Note: A rising organizational Maturity Score is always evidence of transformation excellence, even when no absolute scores have changed. The bell curve enforces competitive discipline. Higher fleet scores mean lower competitors — and lower competitors mean your transformation is winning. That is the definition of good.

The Maturity Score is prominently featured during Shore Leave, where it determines which teams receive recognition and which teams receive “coaching opportunities.” Teams that achieve “Excellent” ratings for three consecutive Convoys earn a Maturity Excellence Badge, which is displayed on the team dashboard and mentioned in the organization’s quarterly investor communications.
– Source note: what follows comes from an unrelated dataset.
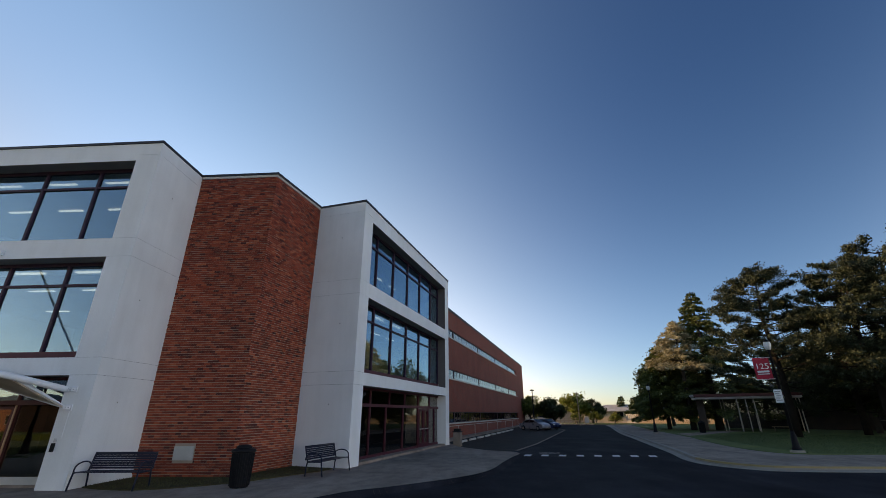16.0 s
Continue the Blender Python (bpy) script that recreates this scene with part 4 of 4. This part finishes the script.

The Commodore uses maturity scores to determine Convoy composition, preferring to staff critical features with high-maturity teams and assigning low-maturity teams to internal tooling or documentation tasks where their process deficiencies will cause less visible damage.

The score also serves as the primary input for the SADMF Adoption Rate metric, as only individuals who achieve at least a “Developing” maturity rating are counted as having adopted the framework. This creates a natural incentive alignment: the more people study the framework and memorize its terminology, the higher the adoption rate, which raises the maturity score, which raises the adoption rate further. This self-reinforcing cycle is what SADMF calls “transformation momentum,” and it is the clearest sign that the framework is delivering value. Organizations that question whether a self-referential scoring system constitutes genuine improvement are encouraged to review the Systems Thinking principle, which explains that all systems are self-referential when viewed at sufficient scale.